## Task objective:
List every line in this data where the string "script" occurs.

[begin Data]

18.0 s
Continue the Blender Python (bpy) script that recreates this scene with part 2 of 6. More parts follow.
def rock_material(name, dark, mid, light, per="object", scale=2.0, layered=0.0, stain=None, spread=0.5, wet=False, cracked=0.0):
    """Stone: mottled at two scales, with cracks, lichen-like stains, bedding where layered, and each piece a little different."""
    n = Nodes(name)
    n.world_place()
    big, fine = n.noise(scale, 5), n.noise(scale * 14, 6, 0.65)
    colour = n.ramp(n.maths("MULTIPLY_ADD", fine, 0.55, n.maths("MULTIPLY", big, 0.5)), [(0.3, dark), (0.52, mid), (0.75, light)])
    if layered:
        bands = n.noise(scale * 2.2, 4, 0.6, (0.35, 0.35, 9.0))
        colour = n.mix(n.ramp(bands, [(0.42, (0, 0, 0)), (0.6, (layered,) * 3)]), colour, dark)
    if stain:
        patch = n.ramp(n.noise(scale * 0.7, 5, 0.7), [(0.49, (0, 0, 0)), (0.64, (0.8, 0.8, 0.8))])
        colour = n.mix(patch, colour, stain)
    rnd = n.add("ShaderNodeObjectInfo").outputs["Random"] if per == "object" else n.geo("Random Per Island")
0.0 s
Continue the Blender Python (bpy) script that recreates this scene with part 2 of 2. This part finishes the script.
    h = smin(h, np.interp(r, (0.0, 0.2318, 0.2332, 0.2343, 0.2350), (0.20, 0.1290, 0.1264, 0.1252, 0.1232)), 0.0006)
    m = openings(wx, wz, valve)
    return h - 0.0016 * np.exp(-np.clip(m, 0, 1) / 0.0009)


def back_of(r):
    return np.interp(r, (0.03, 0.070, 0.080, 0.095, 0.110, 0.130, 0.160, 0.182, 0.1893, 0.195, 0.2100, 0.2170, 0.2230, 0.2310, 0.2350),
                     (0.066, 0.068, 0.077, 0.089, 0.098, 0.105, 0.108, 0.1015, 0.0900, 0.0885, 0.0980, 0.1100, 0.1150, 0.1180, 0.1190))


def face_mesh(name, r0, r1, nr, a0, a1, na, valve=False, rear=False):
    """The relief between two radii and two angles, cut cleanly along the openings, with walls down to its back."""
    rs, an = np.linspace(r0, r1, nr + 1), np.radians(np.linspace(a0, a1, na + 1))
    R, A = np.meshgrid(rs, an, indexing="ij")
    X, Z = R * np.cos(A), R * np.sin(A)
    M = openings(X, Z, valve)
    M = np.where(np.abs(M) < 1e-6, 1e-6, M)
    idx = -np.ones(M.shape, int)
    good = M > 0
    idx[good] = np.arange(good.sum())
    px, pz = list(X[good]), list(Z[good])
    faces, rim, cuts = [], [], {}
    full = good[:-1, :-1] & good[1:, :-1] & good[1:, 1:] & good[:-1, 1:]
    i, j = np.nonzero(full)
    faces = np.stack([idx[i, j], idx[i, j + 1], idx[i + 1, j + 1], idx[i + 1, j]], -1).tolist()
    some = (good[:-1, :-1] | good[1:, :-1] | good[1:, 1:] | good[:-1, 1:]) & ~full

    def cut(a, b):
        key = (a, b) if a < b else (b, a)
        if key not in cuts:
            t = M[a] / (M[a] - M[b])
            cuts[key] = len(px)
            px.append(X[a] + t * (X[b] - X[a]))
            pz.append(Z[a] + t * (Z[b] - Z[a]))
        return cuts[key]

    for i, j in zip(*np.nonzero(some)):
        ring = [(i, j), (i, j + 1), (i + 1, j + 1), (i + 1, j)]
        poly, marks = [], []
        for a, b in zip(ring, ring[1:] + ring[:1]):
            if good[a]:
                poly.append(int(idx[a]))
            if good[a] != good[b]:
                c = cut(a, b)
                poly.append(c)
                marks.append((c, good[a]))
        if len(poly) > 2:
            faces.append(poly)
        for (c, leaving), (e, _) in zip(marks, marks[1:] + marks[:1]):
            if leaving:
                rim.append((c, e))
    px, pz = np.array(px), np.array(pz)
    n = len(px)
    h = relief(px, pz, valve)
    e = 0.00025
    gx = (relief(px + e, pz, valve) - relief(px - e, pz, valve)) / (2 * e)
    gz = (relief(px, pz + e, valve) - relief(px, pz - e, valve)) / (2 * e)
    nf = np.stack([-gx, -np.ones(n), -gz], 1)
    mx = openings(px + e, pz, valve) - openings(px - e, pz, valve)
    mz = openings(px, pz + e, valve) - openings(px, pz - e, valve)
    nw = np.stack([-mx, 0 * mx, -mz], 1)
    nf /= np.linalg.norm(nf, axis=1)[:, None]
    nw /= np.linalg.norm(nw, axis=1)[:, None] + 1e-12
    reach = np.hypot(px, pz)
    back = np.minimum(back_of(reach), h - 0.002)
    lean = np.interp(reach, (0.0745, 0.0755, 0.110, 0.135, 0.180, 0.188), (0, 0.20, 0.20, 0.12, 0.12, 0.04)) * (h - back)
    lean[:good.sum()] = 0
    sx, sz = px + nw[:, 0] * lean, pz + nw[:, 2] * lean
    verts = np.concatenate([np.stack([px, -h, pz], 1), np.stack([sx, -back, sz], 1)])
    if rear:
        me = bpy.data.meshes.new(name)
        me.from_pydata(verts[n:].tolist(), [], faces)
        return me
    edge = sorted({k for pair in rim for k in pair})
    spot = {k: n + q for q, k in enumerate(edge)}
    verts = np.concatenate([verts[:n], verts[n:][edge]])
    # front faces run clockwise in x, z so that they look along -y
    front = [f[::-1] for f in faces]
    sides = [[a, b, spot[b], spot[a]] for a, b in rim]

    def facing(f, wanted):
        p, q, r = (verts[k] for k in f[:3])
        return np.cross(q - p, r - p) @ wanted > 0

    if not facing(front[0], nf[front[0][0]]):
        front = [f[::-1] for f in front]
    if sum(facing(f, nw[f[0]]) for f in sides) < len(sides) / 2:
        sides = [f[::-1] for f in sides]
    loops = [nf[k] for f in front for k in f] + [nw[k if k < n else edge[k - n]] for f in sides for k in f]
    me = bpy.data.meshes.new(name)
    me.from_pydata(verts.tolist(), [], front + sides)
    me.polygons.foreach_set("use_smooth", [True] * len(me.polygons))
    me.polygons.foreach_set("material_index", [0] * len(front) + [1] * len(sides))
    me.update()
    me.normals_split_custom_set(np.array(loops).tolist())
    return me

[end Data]
[begin Data]

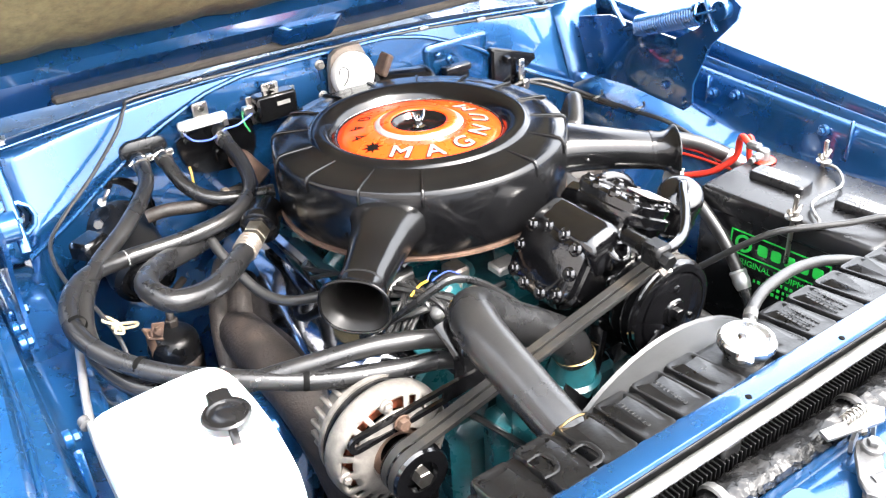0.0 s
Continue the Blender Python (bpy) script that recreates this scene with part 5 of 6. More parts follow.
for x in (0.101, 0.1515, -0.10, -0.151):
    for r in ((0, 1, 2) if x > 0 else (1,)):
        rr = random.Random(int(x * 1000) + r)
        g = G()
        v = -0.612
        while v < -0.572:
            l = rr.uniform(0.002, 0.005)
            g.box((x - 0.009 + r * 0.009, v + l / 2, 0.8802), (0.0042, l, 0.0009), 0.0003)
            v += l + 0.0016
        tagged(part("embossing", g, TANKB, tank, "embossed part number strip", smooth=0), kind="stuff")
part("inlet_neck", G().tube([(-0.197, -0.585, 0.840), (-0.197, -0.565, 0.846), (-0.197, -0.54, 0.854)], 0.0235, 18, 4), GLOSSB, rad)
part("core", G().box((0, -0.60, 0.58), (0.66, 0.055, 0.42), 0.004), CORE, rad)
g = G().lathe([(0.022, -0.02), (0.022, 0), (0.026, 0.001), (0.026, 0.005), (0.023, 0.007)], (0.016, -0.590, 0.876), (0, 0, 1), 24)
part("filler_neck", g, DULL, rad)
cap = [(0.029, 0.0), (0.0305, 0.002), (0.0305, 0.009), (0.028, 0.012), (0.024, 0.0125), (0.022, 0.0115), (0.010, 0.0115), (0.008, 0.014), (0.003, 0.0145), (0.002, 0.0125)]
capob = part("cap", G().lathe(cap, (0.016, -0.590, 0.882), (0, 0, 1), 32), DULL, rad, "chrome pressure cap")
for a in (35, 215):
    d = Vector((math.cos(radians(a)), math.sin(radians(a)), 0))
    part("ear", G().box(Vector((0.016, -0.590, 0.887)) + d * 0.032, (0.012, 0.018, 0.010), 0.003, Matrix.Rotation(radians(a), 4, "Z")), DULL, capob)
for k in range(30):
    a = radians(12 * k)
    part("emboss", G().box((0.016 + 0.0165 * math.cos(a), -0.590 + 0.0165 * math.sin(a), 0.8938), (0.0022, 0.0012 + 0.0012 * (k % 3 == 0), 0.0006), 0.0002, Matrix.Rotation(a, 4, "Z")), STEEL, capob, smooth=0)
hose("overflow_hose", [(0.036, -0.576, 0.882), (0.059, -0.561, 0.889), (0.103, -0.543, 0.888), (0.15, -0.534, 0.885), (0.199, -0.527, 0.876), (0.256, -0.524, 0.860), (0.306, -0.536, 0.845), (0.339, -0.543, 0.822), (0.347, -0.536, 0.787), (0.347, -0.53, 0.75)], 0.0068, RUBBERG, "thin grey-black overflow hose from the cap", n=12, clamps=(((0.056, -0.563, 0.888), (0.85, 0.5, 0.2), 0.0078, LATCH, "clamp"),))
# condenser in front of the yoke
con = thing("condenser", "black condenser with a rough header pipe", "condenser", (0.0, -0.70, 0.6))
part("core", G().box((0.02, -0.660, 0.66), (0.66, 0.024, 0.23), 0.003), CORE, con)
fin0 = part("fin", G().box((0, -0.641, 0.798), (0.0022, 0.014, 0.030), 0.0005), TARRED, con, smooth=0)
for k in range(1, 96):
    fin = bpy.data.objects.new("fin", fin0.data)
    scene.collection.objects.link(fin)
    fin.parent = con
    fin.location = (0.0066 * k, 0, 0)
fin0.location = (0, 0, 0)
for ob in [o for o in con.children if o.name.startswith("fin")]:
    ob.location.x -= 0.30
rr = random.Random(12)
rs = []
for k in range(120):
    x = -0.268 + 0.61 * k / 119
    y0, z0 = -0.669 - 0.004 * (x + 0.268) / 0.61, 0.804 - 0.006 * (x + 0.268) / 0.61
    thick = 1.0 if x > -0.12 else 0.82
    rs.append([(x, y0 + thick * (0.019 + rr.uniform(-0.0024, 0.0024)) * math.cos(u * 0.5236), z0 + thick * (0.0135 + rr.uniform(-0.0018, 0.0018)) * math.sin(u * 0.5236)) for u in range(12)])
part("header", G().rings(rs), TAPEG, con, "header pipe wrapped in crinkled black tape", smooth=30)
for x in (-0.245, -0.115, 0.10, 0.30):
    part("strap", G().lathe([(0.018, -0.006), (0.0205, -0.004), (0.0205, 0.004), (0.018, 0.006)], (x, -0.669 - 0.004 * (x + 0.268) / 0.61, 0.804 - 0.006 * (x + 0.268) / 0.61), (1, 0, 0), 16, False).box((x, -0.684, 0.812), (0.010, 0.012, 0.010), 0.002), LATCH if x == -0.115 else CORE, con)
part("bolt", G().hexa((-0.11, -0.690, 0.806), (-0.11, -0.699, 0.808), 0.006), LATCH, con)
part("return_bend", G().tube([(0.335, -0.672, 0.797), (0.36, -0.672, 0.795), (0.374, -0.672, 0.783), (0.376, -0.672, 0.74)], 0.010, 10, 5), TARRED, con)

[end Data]
[begin Data]

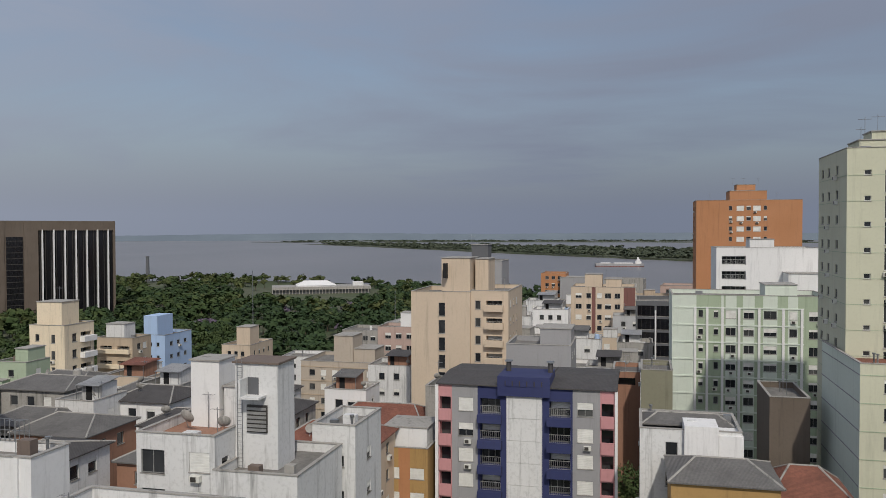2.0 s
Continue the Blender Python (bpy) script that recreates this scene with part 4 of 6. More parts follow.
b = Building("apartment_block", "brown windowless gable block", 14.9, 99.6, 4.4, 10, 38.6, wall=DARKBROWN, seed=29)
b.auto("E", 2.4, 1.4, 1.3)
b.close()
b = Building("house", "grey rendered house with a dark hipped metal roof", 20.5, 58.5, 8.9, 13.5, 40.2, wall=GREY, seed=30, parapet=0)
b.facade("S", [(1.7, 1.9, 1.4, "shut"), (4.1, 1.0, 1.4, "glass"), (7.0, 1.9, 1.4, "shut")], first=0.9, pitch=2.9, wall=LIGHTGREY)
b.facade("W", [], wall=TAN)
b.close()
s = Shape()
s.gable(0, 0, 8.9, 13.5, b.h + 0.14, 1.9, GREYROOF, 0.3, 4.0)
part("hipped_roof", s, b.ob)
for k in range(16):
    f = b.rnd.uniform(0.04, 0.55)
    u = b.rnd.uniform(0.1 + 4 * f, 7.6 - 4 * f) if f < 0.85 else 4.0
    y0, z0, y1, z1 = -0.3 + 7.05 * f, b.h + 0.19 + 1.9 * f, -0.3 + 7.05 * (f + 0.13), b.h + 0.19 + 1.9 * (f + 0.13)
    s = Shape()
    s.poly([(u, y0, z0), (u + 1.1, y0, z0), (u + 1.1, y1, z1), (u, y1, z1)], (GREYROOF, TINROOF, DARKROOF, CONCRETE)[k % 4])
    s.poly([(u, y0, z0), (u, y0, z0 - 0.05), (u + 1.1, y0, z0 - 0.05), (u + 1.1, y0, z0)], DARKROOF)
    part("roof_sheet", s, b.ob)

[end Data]

## Exercise response:
Continue the Blender Python (bpy) script that recreates this scene with part 2 of 6. More parts follow.
Continue the Blender Python (bpy) script that recreates this scene with part 2 of 2. This part finishes the script.
Continue the Blender Python (bpy) script that recreates this scene with part 5 of 6. More parts follow.
Continue the Blender Python (bpy) script that recreates this scene with part 4 of 6. More parts follow.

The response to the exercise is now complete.